If I have a memory bandwidth intense application, would an 8-core-count EPYC CPU’s have higher memory bandwidth capacity than say a Ryzen 3950x. I cannot post links, makes sense, but I have some supporting data that the application may become memory intense at a certain point.
Ok, so this is intended to lead up to a “Build a PC” thread, but before I get there I was hoping to get some firm insights into a CPU I have a mind to get for a specific build and why I am hoping it might make a good choice.

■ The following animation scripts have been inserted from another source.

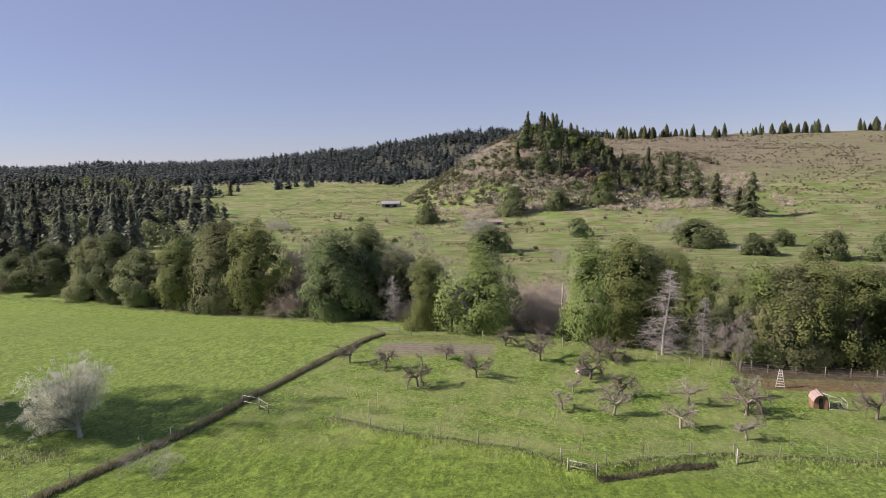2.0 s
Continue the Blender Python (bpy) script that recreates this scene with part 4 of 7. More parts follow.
UPPER = [(1.60, 2.34), (4.86, 5.56), (7.53, 8.27)]
LOWER = [(1.57, 2.24), (7.36, 8.10)]
HOLES = [(a, b, 4.11, 5.755) for a, b in UPPER] + [(a, b, 0.90, 2.52) for a, b in LOWER] + [(3.66, 4.40, DECK, 2.36)]

wall_front = part("wall", solid_wall(HX0, HX1, 0.0, 5.98, 0.03, 0.16, HOLES), M_TRIM, house, "dark redwood clapboard front wall")
part("wall", box(bmesh.new(), HX0, HX0 + 0.14, 0.165, HY1, -0.4, 6.0), M_SIDING, house)
part("wall", box(bmesh.new(), HX1 - 0.14, HX1, 0.165, HY1, -0.4, 6.0), M_SIDING, house)
part("wall", box(bmesh.new(), HX0 + 0.145, HX1 - 0.145, HY1 - 0.14, HY1 - 0.002, -1.0, 6.0), M_SIDING, house)
block("inner_floor", HX0 + 0.15, HX1 - 0.15, 0.17, HY1 - 0.15, 3.2, 3.3, M_PLASTER, house)
block("inner_floor", HX0 + 0.15, HX1 - 0.15, 0.17, HY1 - 0.15, 0.1, 0.28, M_WOOD, house)
block("inner_wall", HX0 + 0.15, HX1 - 0.15, 2.7, 2.8, 0.29, 6.0, M_PLASTER, house)
for gx in (HX0, HX1 - 0.14):
    bm = bmesh.new()
    tri = [(0.0, 6.0), (HY1, 6.0), (2.6, 8.05)]
    a = [bm.verts.new((gx, y, z)) for y, z in tri]
    b = [bm.verts.new((gx + 0.14, y, z)) for y, z in tri]
    bm.faces.new(a), bm.faces.new(b[::-1])
    for i in range(3):
        bm.faces.new((a[i], b[i], b[(i + 1) % 3], a[(i + 1) % 3]))
    bmesh.ops.recalc_face_normals(bm, faces=bm.faces)
    part("gable", bm, M_SIDING, house)

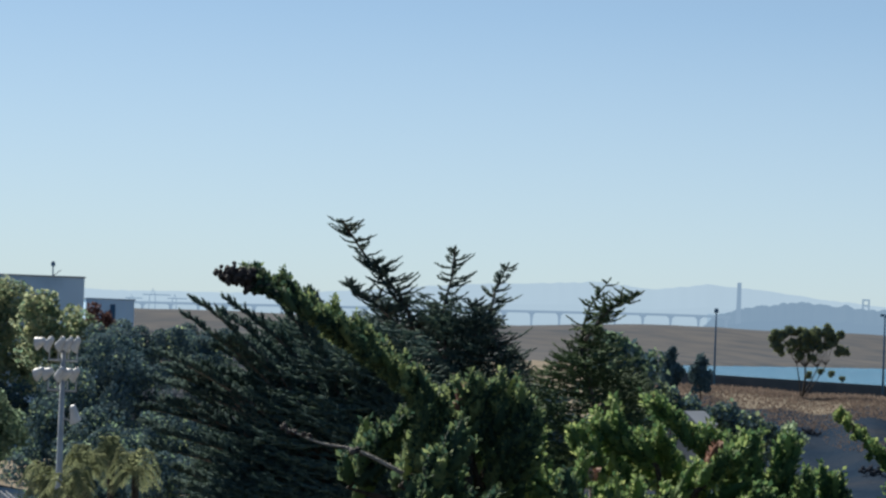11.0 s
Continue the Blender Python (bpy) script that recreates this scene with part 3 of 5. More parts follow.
# sloping open stand with benches
section("apron_side", [(-12.9, 2.6), (-12.3, 3.25), (-1.5, 6.45), (3.8, 7.2), (3.8, 5.4), (-0.5, 4.9), (-4.2, 4.2), (-11.8, 1.9)], -2.0, 0.5, M_APRON, stand)
section("apron_deck", [(-12.3, 3.0), (-1.5, 6.2), (-1.5, 5.6), (-12.3, 2.4)], -1.5, LW, M_STEP, stand)
slab("apron_front", (-12.6, -1.5, 2.2), (-12.3, LW, 3.2), M_APRON, stand)
slab("side_wall", (-4.2, -1.2, 0), (3.8, -0.9, 5.2), M_PLASTER, stand)
slab("side_wall", (-11.9, -1.8, 0), (-4.2, -1.5, 2.9), M_PLASTER, stand)
slab("plinth", (-4.1, -1.3, 0), (0.3, -1.18, 1.25), M_STEP, stand, "dark blue-grey plinth")
slab("canopy", (-4.3, -2.6, 2.9), (-1.6, -1.2, 3.15), M_DARK, stand)
for u in (-1.0, 1.0):
    slab("wall_bracket", (u - 0.7, -1.32, 4.25), (u + 0.7, -1.2, 4.6), M_STEP, stand)
    slab("wall_bracket", (u - 0.16, -1.32, 3.6), (u + 0.16, -1.2, 4.25), M_STEP, stand)


def stand_door(u, w, width, h, leaves):
    e = slab("door", (u - 0.12, w - 0.12, 0.05), (u + width + 0.12, w, h + 0.12), M_FRAME, stand)
    for k in range(leaves):
        a = u + width * k / leaves
        p = part("door_pane", Geo().box((a + 0.07, w - 0.16, 0.25), (a + width / leaves - 0.07, w - 0.1, h - 0.06), 0, GM), M_PANE, e)
    return e


stand_door(0.55, -1.2, 1.6, 1.95, 2)
stand_door(-10.6, -1.8, 1.7, 2.0, 2)
stand_door(-7.2, -1.8, 1.6, 2.0, 2)
for u in (-11.6, -8.5):
    slab("window", (u, -1.9, 0.9), (u + 0.9, -1.78, 2.35), M_PANE, stand)
slab("poster", (2.1, -1.36, 1.2), (2.9, -1.2, 1.7), M_WHITE, stand)
for k in range(10):
    u0 = -12.0 + k * 1.06
    h0 = 3.1 + k * 0.315
    for j in range(28):
        w0 = -1.4 + j * 3.0
        section("bench", [(u0, h0 + 0.10), (u0 + 1.0, h0 + 0.34), (u0 + 1.0, h0 + 0.42), (u0, h0 + 0.18)], w0, 2.75, M_BENCH, stand)
    for j in range(13):
        w0 = -1.2 + j * 6.0
        slab("bench_foot", (u0 + 0.3, w0 + 0.3, h0 - 0.05), (u0 + 0.6, w0 + 5.2, h0 + 0.14), M_STEP, stand)

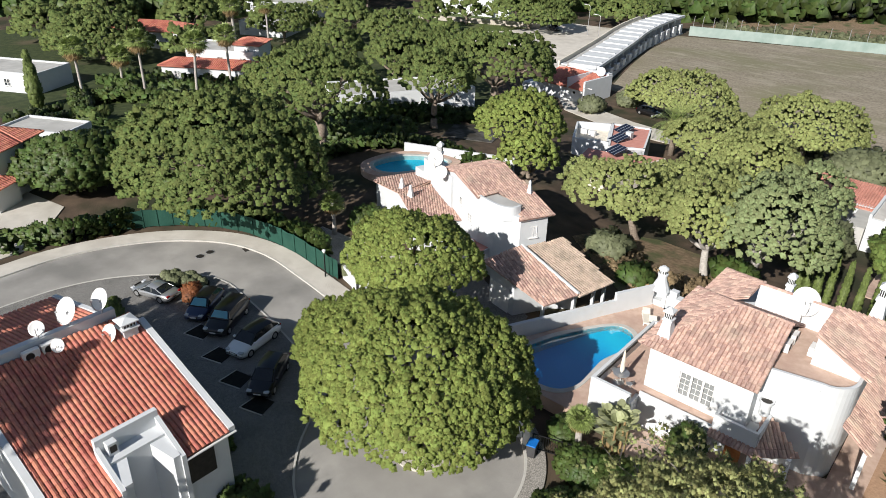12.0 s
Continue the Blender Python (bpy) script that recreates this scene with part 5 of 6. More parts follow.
def build_curved():
    v = thing("curved_building", "curved white building with stepped roof and dark bays", "building", -56, 150, -2.2)
    right = smooth_line([(-49.6, 121.5), (-52.2, 133), (-55.0, 146), (-57.6, 158), (-59.0, 170), (-59.6, 181)], 6)
    left = offset_line(right, 6.2)
    def p(name, bm, mat, label=""):
        for q in bm.verts:
            q.co -= Vector((-56, 150, -2.2))
        return part(name, bm, mat, v, label)
    z = lambda x, y: 1.2 + 1.2 * step(125, 180, y)
    p("roof", ribbon(bmesh.new(), left, offset_line(right, 0.4), lambda x, y: z(x, y) - 0.35, z), GREY_FLAT)
    # Bays' shade is put into the wall: dark door colour instead of white.
    p("rear_wall", ribbon(bmesh.new(), offset_line(right, 4.0), offset_line(right, 4.3), -2.6, lambda x, y: z(x, y) - 0.35), DARK_FRAME)
    p("edge_beam", ribbon(bmesh.new(), offset_line(right, 0.4), right, lambda x, y: z(x, y) - 0.3, lambda x, y: z(x, y) + 0.2), WHITE)
    p("walkway", ribbon(bmesh.new(), offset_line(right, 7.6), offset_line(right, 6.3), -2.6, lambda x, y: z(x, y) - 0.5), GREY_FLAT)
    p("walkway_wall", ribbon(bmesh.new(), offset_line(right, 7.9), offset_line(right, 7.6), -2.6, lambda x, y: z(x, y) + 0.3), CREAM)
    p("bay_floor", ribbon(bmesh.new(), offset_line(right, 4.0), offset_line(right, -0.2), -2.6, -1.6), GREY_FLAT)
    for i in range(1, len(right) - 1, 2):
        a, b = right[i], left[i]
        d = (b - a).normalized()
        n = Vector((-d.y, d.x))
        half = (right[i + 1] - right[i - 1]).length * 0.5
        e, f = a + d * 4.0, a + d * 0.45
        zz = z(a.x, a.y)
        p("bay_wall", prism(bmesh.new(), [(f + n * 0.12)[:], (f - n * 0.12)[:], (e - n * 0.12)[:], (e + n * 0.12)[:]], -2.4, lambda x, y: zz - 0.56), WHITE)
        lo, hi = a - d * 0.25, a + d * 0.4
        p("bay_parapet", prism(bmesh.new(), [(lo + n * 0.14)[:], (lo + n * half)[:], (hi + n * half)[:], (hi + n * 0.14)[:]], -1.6, zz - 1.75), WHITE)
        # each roof slab tilts a little, so that its end stands above the next
        q, t = a + d * 0.45, a + d * 5.7
        rim = [(q + n * half * 0.98), (q - n * half * 0.98), (t - n * half * 0.98), (t + n * half * 0.98)]
        p("roof_slab", prism(bmesh.new(), [w[:] for w in rim], zz - 0.3, lambda x, y: zz + 0.2 + 0.05 * ((Vector((x, y)) - a).dot(n)) / half), WHITE)
    return v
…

I have an i7-2600k currently running a NVR (Network Video Recording) software package called Blue Iris on Windows Pro. This software records video streams from security cameras around the house and I’m quite happy with it, but looking to upgrade with some bonus monies coming soon.
Now the traditional guidance over on some other forums that specialize in this software, is just to buy any old off-lease computer you can afford. However, on the technical end with all the motion detection etc, there is a point of diminishing returns where CPU cores is no longer the bottleneck, memory bandwidth is. So I am hoping to build a replacement NVR, and could choose Ryzen or EPYC (or I guess another Intel), but I plan to get 6-10 years out of it.
I have been doing as much research as I can, and there are some threads and performance data that seems to show the limits of certain CPU’s:
- AMD Athlon II X4 645 ~600 MP/s
- i7-2600k ~600 MP/s
- i7-6700 >1500 MP/s
- i7-4790 ~1800 MP/s
- i9-7980XE > 2200
- Ryzen 3950x ~1900 MP/s
- Xeon CPU E5-2620 (x2) - significantly > 2600 MP/s
At the high end the analysis of the limit was done by someone that had this 3950X CPU over on ipcamtalk.
I thought I had found an option with AMD EPYC Rome 7232P 8-Core because wikichip indicates great memory bandwidth for all EPYC CPUs due to the 8 memory channels on EPYC Rome, but then found a STH article that discussed at least SOME EPYC chips with 1 chiplet (8c) would probably have equivalent to 2-channel performance (so same as Ryzen 2XXX series). I was primarily thinking EPYC 8-core due to price (under 2k system) and the already enormous leap in performance over my i7-2600k that is 8 generations old would be sufficient.
Hoping someone here could just tell me if they know, or could do a Passmark memory test or something to confirm where that processor stands relative to some of the less costly Ryzen options before I waste a bunch of money. Going mostly off the statistics captured here by the BI Helper Tool, I am completely speculating that since Xeon and Extreme processors tend to have higher MP/s throughput, memory bandwidth might be the most likely bottleneck after CPU cores/speed.